Over the course of the last several weeks, there have been several well-publicized incidents that have raised concerns and heightened awareness about safety on and around our campus. Many of you have expressed concerns about safety on and near campus.
Yesterday, Dr. Proenza announced a series of actions to help ensure that we continue to provide a safe and comfortable living and learning environment for our residence hall community. I want to take the opportunity to share his message with you so you are aware of the information he has put forth, specifically as it relates to several procedural changes in our residence halls. In short, we will be paying special attention to those rare occasions when the age difference between roommates is greater than five years, and we will be asking about applicants' criminal history on residence hall applications. Please read all of the details in President Proenza's message here.
I want you to know that we are committed to the safety and well-being of our students, faculty and staff. Though crime is an unfortunate fact of life in our nation and on all college campuses, we are constantly striving to improve campus safety and security, enhance university polices and procedures that address matters of community safety and stress the importance of incorporating safety into one's daily routine.
Universities across the nation grapple with the challenges that present themselves when balancing security concerns with the freedom and privacy required for students on a university campus. Ours is no different.

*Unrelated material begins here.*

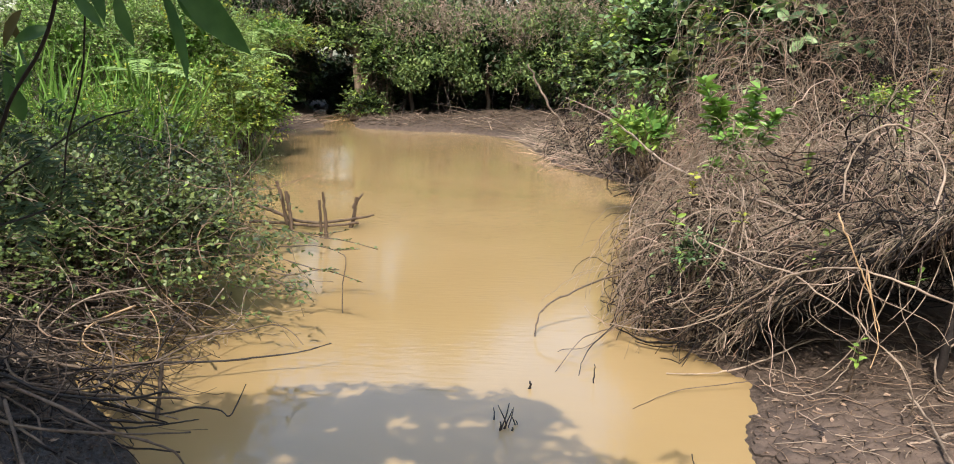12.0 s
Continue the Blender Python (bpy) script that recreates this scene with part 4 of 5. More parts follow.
part("rail", rod([(-2.6, 9.5, 0.03), (-2.429, 9.48, 0.04), (-1.939, 9.33, 0.045), (-1.653, 9.3, 0.05), (-1.324, 9.4, 0.08)], 0.018, 0.014, 22, 8, seed=133, origin=FO), POST, fence, smooth=True)

# ---- stumps, stalks and twigs standing in the water ----
stump = thing("cut_stump", "two cut brown stems standing side by side in the water", "stump", at=(1.26, 2.18, 0.0))
SO = np.array(stump.location)
part("stem", rod([(1.252, 2.172, -0.2), (1.249, 2.177, 0.0), (1.243, 2.19, 0.10), (1.238, 2.20, 0.195)], 0.0145, 0.0135, 14, 10, 0.05, 140, origin=SO), STUMP, stump, smooth=True)
part("stem", rod([(1.274, 2.175, -0.2), (1.274, 2.178, 0.0), (1.268, 2.19, 0.10), (1.266, 2.20, 0.16), (1.282, 2.205, 0.188)], 0.010, 0.009, 14, 9, 0.06, 141, origin=SO), STUMP, stump, smooth=True)
part("bark_sliver", rod([(1.228, 2.19, 0.14), (1.222, 2.2, 0.18), (1.213, 2.2, 0.223)], 0.006, 0.002, 8, 6, seed=142, origin=SO), STRAW, stump, "pale split sliver of bark")

bent = thing("bent_reed", "black dead reed snapped over above the water", "reed", at=(-0.15, 2.343, 0.0))
BO = np.array(bent.location)
part("stalk", rod([(-0.150, 2.342, -0.1), (-0.151, 2.342, 0.0), (-0.163, 2.35, 0.093), (-0.173, 2.358, 0.163)], 0.007, 0.006, 12, 6, seed=150, origin=BO), DARK_STICK, bent)
part("stalk", rod([(-0.147, 2.346, -0.1), (-0.147, 2.346, 0.0), (-0.149, 2.348, 0.07), (-0.151, 2.35, 0.133)], 0.009, 0.003, 12, 6, seed=151, origin=BO), DARK_STICK, bent)
part("folded_blade", rod([(-0.172, 2.358, 0.166), (-0.20, 2.36, 0.160), (-0.245, 2.36, 0.150), (-0.31, 2.36, 0.140)], 0.0065, 0.002, 12, 4, 0.05, 152, origin=BO), DARK_STICK, bent)
part("fallen_blade", rod([(-0.21, 2.37, 0.004), (-0.15, 2.345, 0.006), (-0.11, 2.345, 0.004)], 0.003, 0.002, 8, 4, seed=153, origin=BO), DARK_STICK, bent)

tuft = thing("dead_reed_tuft", "tuft of short black broken reed stalks in the water", "reed", at=(0.23, 4.25, 0.0))
TO = np.array(tuft.location)
for k, (x, y, tx, tz, r) in enumerate([(0.168, 4.327, 0.165, 0.072, 0.005), (0.232, 4.28, 0.187, 0.105, 0.005), (0.208, 4.206, 0.243, 0.149, 0.006), (0.232, 4.27, 0.264, 0.091, 0.005), (0.282, 4.267, 0.255, 0.06, 0.005), (0.201, 4.197, 0.199, 0.049, 0.007), (0.264, 4.195, 0.263, 0.018, 0.007), (0.292, 4.277, 0.284, 0.025, 0.005), (0.222, 4.22, 0.236, 0.04, 0.008), (0.245, 4.235, 0.268, 0.115, 0.004)]):
    part("stalk", rod([(x, y, -0.08), (x, y, 0), ((x + tx) / 2 + 0.003, y, tz * 0.5), (tx, y, tz)], r, r * 0.45, 9, 6, seed=160 + k, origin=TO), DARK_STICK, tuft)
for k, (b0, t0, r) in enumerate([((1.084, 3.589), (1.044, 3.589, 0.197), 0.004), ((1.09, 3.284), (1.064, 3.284, 0.134), 0.003), ((1.244, 2.753), (1.252, 2.753, 0.115), 0.0035), ((0.386, 4.78), (0.386, 4.78, 0.051), 0.008), ((0.783, 4.906), (0.782, 4.906, 0.122), 0.005), ((-0.061, 2.298), (-0.063, 2.298, 0.024), 0.006)]):
    stick("dead_stalk", "thin dark dead stalk standing in the water", "stalk", [(b0[0], b0[1], -0.06), (b0[0], b0[1], 0), ((b0[0] + t0[0]) / 2 + 0.004, b0[1], t0[2] * 0.5), t0], r, r * 0.6, DARK_STICK, 180 + k, "dead stalks in the water", 10, 6)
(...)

Statistically, however, our campus crime data would suggest less-than-average criminal activity for our size student population, but that provides little reassurance when even one student is victimized or, when, in our most recent events, we come to know that individuals with criminal histories have been identified as living in our residence halls. As we all know, university campuses are a microcosm of society; thus, as we live often unknowingly among individuals with criminal histories in our home communities, so too do we share our academic community with individuals who may have criminal histories. The policy changes that Dr. Proenza has set forth will now enable our residence hall staff to take additional steps and put extra precautions in place so that our resident students who share such close quarters with one another will know that we have done our best to ensure that they can live and learn in as safe and comfortable environment as possible.
Information has been shared with you recently about the additional measures that have been put in place to police and patrol the communities that surround our campus where so many of our students work and live. To ensure that you are aware of the measures that have been put in place by our University Police and to be reminded of the safety precautions that all of us are encouraged to take, as well as be reminded of how to report suspicious or criminal activity, please read again the information that was shared with us over the last several weeks here.
No university can guarantee the safety of its students. However, with all of us working together and recognizing that safety on and around our campus is everyone's responsibility, our campus can be a safer place in which all of us can live, work and learn.
Best wishes for a safe and restful winter break.